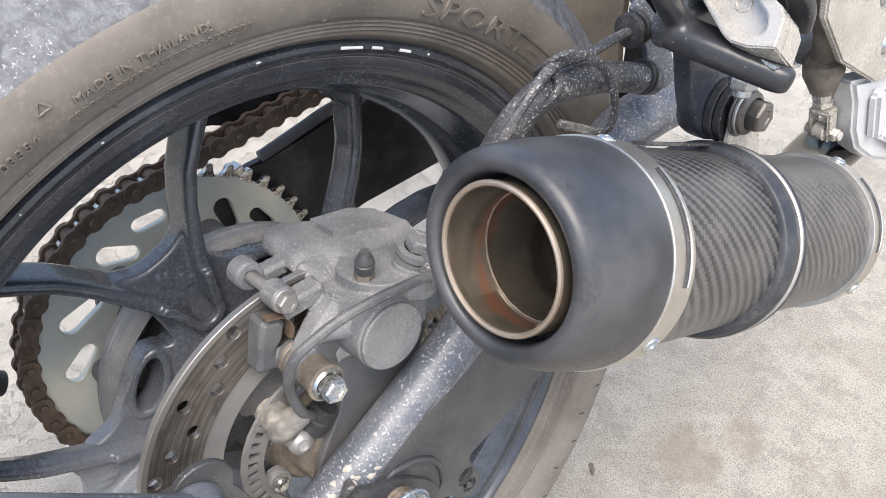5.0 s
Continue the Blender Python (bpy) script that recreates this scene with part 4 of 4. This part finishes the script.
def round_exhaust(bm, profile, segs=72, tube=False):
    lathe(bm, profile, E0, EX, segs)
    _, ea, _ = basis(EX)
    for v in bm.verts:
        s = (v.co - E0).dot(EX)
        v.co -= EX * (0.233 if tube else slant(s)) * (v.co - E0).dot(ea)
    return bm


def on_exhaust(s, r, deg):
    _, ea, eb = basis(EX)
    return E0 + EX * (s - slant(s if s > 24 else 0) * r * math.cos(radians(deg))) + (ea * math.cos(radians(deg)) + eb * math.sin(radians(deg))) * r


def radial(deg):
    _, ea, eb = basis(EX)
    return ea * math.cos(radians(deg)) + eb * math.sin(radians(deg))


bm = bmesh.new()
uvl = bm.loops.layers.uv.new("weave")
round_exhaust(bm, [(s, 43.6) for s in (46, 100, 160, 220, 276)], 96)
bm.faces.ensure_lookup_table()
for idx, f in enumerate(bm.faces):
    i = idx % 96
    for l in f.loops:
        s = (l.vert.co - E0).dot(EX)
        d = l.vert.co - E0 - EX * s
        _, ea, eb = basis(EX)
        a = math.atan2(d.dot(eb), d.dot(ea)) % (2 * math.pi)
        if i == 95 and a < 0.5:
            a += 2 * math.pi
        l[uvl].uv = (a * 0.0436, s * MM)
exhaust = part("exhaust", bm, CARBON, bike, "round carbon-fibre exhaust silencer")
bm = bmesh.new()
round_exhaust(bm, [(16, 28.6), (15.6, 31.6), (4, 31.6), (0, 31.8), (-2.4, 32.4), (-3.9, 33.6), (-4.6, 35.2), (-4.5, 37.0), (-3.5, 38.8), (-1.4, 40.4), (1.8, 41.6), (6, 42.7), (13, 44.0), (22, 45.2), (31, 46.0), (40, 46.6), (40, 43)], 96)
part("end_cap", bm, CAP_PLASTIC, exhaust, "matt black rounded end cap", sharp=45)
bm = bmesh.new()
round_exhaust(bm, [(60, 28.8), (-2.6, 29.2), (-3.6, 28.8), (-3.8, 28.0), (-3.2, 27.4), (-1.8, 27.1), (17.6, 26.8), (18.2, 26.0), (19.4, 25.8)], 96, tube=True)
inner_tube = part("inner_tube", bm, TUBE_STEEL, exhaust, "heat-browned steel outlet tube", sharp=60)
bm = bmesh.new()
round_exhaust(bm, [(19.4, 25.8), (20.4, 26.4), (52, 26.0), (53.5, 25.2), (80, 24.6), (92, 20), (150, 18), (150, 0)], 64, tube=True)
part("silencer_core", bm, CORE_STEEL, exhaust, "dark brown inner core")
bm = bmesh.new()
sweep(bm, [on_exhaust(-3.7, 28.1, a) for a in range(0, 361, 5)], 1.2, 8, up=EX)
part("tube_lip", bm, LIP_STEEL, exhaust, "pale rolled tube lip")
bm = bmesh.new()
sweep(bm, [on_exhaust(18.6 + 0.08 * math.sin(a * 0.4), 25.9, a) for a in range(0, 361, 5)], [0.3 + 0.22 * abs(math.sin(a * 1.7)) for a in range(0, 361, 5)], 6, up=EX)
part("weld_seam", bm, LIP_STEEL, exhaust, "thin bright weld seam")
bm = bmesh.new()
rod(bm, on_exhaust(15, 27.0, 158), on_exhaust(15, 25.4, 158), 2.6, 1.8, 14)
part("inner_rivet", bm, LIP_STEEL, exhaust, "small rivet inside the tube")
bm = bmesh.new()
sweep(bm, [on_exhaust(-2.4, 39.0, -80), on_exhaust(-3.9, 36.4, -79), on_exhaust(-3.2, 33.6, -78)], [0.5, 0.8, 0.6], 6)
part("weld_spatter", bm, LIP_STEEL, exhaust)
for s0, s1, r in ((38.5, 55, 47.2), (272, 288, 46.4)):
    bm = bmesh.new()
    round_exhaust(bm, [(s0, r - 3), (s0, r - 0.4), (s0 + 0.6, r), (s1 - 0.6, r), (s1, r - 0.4), (s1, r - 3)], 96)
    band = part("band", bm, BAND_STEEL, exhaust, "bare metal clamping band")


def on_band_slot(s, r, a0, a1):
    bm = bmesh.new()
    sweep(bm, [on_exhaust(s, r - 0.5, a0 + (a1 - a0) * k / 24) for k in range(25)], 1.0, section=rounded(0.9, 1.2, 0.6, 2))
    part("band_slot", bm, RUBBER, exhaust, "dark slot in the band")
    bm = bmesh.new()
    sweep(bm, [on_exhaust(s + 2.3, r - 0.1, a0 + (a1 - a0) * k / 24) for k in range(25)], 0.7, 6)
    part("slot_edge", bm, BAND_STEEL, exhaust)


on_band_slot(48.5, 47.5, 26, 84)
on_band_slot(281, 46.7, 30, 85)
for s, deg in ((47, 116), (46, -3), (281, 116), (281, 10)):
    bm = bmesh.new()
    lathe(bm, [(0, 4.2), (0.9, 4.0), (1.7, 2.9), (1.7, 1.7), (0.9, 1.5), (0.9, 0)], on_exhaust(s, 46.6, deg), radial(deg), 16)
    part("rivet", bm, ZINC, exhaust, "small domed rivet")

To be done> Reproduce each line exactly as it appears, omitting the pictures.

Correct result>
5.0 s
Continue the Blender Python (bpy) script that recreates this scene with part 4 of 4. This part finishes the script.
def round_exhaust(bm, profile, segs=72, tube=False):
    lathe(bm, profile, E0, EX, segs)
    _, ea, _ = basis(EX)
    for v in bm.verts:
        s = (v.co - E0).dot(EX)
        v.co -= EX * (0.233 if tube else slant(s)) * (v.co - E0).dot(ea)
    return bm


def on_exhaust(s, r, deg):
    _, ea, eb = basis(EX)
    return E0 + EX * (s - slant(s if s > 24 else 0) * r * math.cos(radians(deg))) + (ea * math.cos(radians(deg)) + eb * math.sin(radians(deg))) * r


def radial(deg):
    _, ea, eb = basis(EX)
    return ea * math.cos(radians(deg)) + eb * math.sin(radians(deg))


bm = bmesh.new()
uvl = bm.loops.layers.uv.new("weave")
round_exhaust(bm, [(s, 43.6) for s in (46, 100, 160, 220, 276)], 96)
bm.faces.ensure_lookup_table()
for idx, f in enumerate(bm.faces):
    i = idx % 96
    for l in f.loops:
        s = (l.vert.co - E0).dot(EX)
        d = l.vert.co - E0 - EX * s
        _, ea, eb = basis(EX)
        a = math.atan2(d.dot(eb), d.dot(ea)) % (2 * math.pi)
        if i == 95 and a < 0.5:
            a += 2 * math.pi
        l[uvl].uv = (a * 0.0436, s * MM)
exhaust = part("exhaust", bm, CARBON, bike, "round carbon-fibre exhaust silencer")
bm = bmesh.new()
round_exhaust(bm, [(16, 28.6), (15.6, 31.6), (4, 31.6), (0, 31.8), (-2.4, 32.4), (-3.9, 33.6), (-4.6, 35.2), (-4.5, 37.0), (-3.5, 38.8), (-1.4, 40.4), (1.8, 41.6), (6, 42.7), (13, 44.0), (22, 45.2), (31, 46.0), (40, 46.6), (40, 43)], 96)
part("end_cap", bm, CAP_PLASTIC, exhaust, "matt black rounded end cap", sharp=45)
bm = bmesh.new()
round_exhaust(bm, [(60, 28.8), (-2.6, 29.2), (-3.6, 28.8), (-3.8, 28.0), (-3.2, 27.4), (-1.8, 27.1), (17.6, 26.8), (18.2, 26.0), (19.4, 25.8)], 96, tube=True)
inner_tube = part("inner_tube", bm, TUBE_STEEL, exhaust, "heat-browned steel outlet tube", sharp=60)
bm = bmesh.new()
round_exhaust(bm, [(19.4, 25.8), (20.4, 26.4), (52, 26.0), (53.5, 25.2), (80, 24.6), (92, 20), (150, 18), (150, 0)], 64, tube=True)
part("silencer_core", bm, CORE_STEEL, exhaust, "dark brown inner core")
bm = bmesh.new()
sweep(bm, [on_exhaust(-3.7, 28.1, a) for a in range(0, 361, 5)], 1.2, 8, up=EX)
part("tube_lip", bm, LIP_STEEL, exhaust, "pale rolled tube lip")
bm = bmesh.new()
sweep(bm, [on_exhaust(18.6 + 0.08 * math.sin(a * 0.4), 25.9, a) for a in range(0, 361, 5)], [0.3 + 0.22 * abs(math.sin(a * 1.7)) for a in range(0, 361, 5)], 6, up=EX)
part("weld_seam", bm, LIP_STEEL, exhaust, "thin bright weld seam")
bm = bmesh.new()
rod(bm, on_exhaust(15, 27.0, 158), on_exhaust(15, 25.4, 158), 2.6, 1.8, 14)
part("inner_rivet", bm, LIP_STEEL, exhaust, "small rivet inside the tube")
bm = bmesh.new()
sweep(bm, [on_exhaust(-2.4, 39.0, -80), on_exhaust(-3.9, 36.4, -79), on_exhaust(-3.2, 33.6, -78)], [0.5, 0.8, 0.6], 6)
part("weld_spatter", bm, LIP_STEEL, exhaust)
for s0, s1, r in ((38.5, 55, 47.2), (272, 288, 46.4)):
    bm = bmesh.new()
    round_exhaust(bm, [(s0, r - 3), (s0, r - 0.4), (s0 + 0.6, r), (s1 - 0.6, r), (s1, r - 0.4), (s1, r - 3)], 96)
    band = part("band", bm, BAND_STEEL, exhaust, "bare metal clamping band")


def on_band_slot(s, r, a0, a1):
    bm = bmesh.new()
    sweep(bm, [on_exhaust(s, r - 0.5, a0 + (a1 - a0) * k / 24) for k in range(25)], 1.0, section=rounded(0.9, 1.2, 0.6, 2))
    part("band_slot", bm, RUBBER, exhaust, "dark slot in the band")
    bm = bmesh.new()
    sweep(bm, [on_exhaust(s + 2.3, r - 0.1, a0 + (a1 - a0) * k / 24) for k in range(25)], 0.7, 6)
    part("slot_edge", bm, BAND_STEEL, exhaust)


on_band_slot(48.5, 47.5, 26, 84)
on_band_slot(281, 46.7, 30, 85)
for s, deg in ((47, 116), (46, -3), (281, 116), (281, 10)):
    bm = bmesh.new()
    lathe(bm, [(0, 4.2), (0.9, 4.0), (1.7, 2.9), (1.7, 1.7), (0.9, 1.5), (0.9, 0)], on_exhaust(s, 46.6, deg), radial(deg), 16)
    part("rivet", bm, ZINC, exhaust, "small domed rivet")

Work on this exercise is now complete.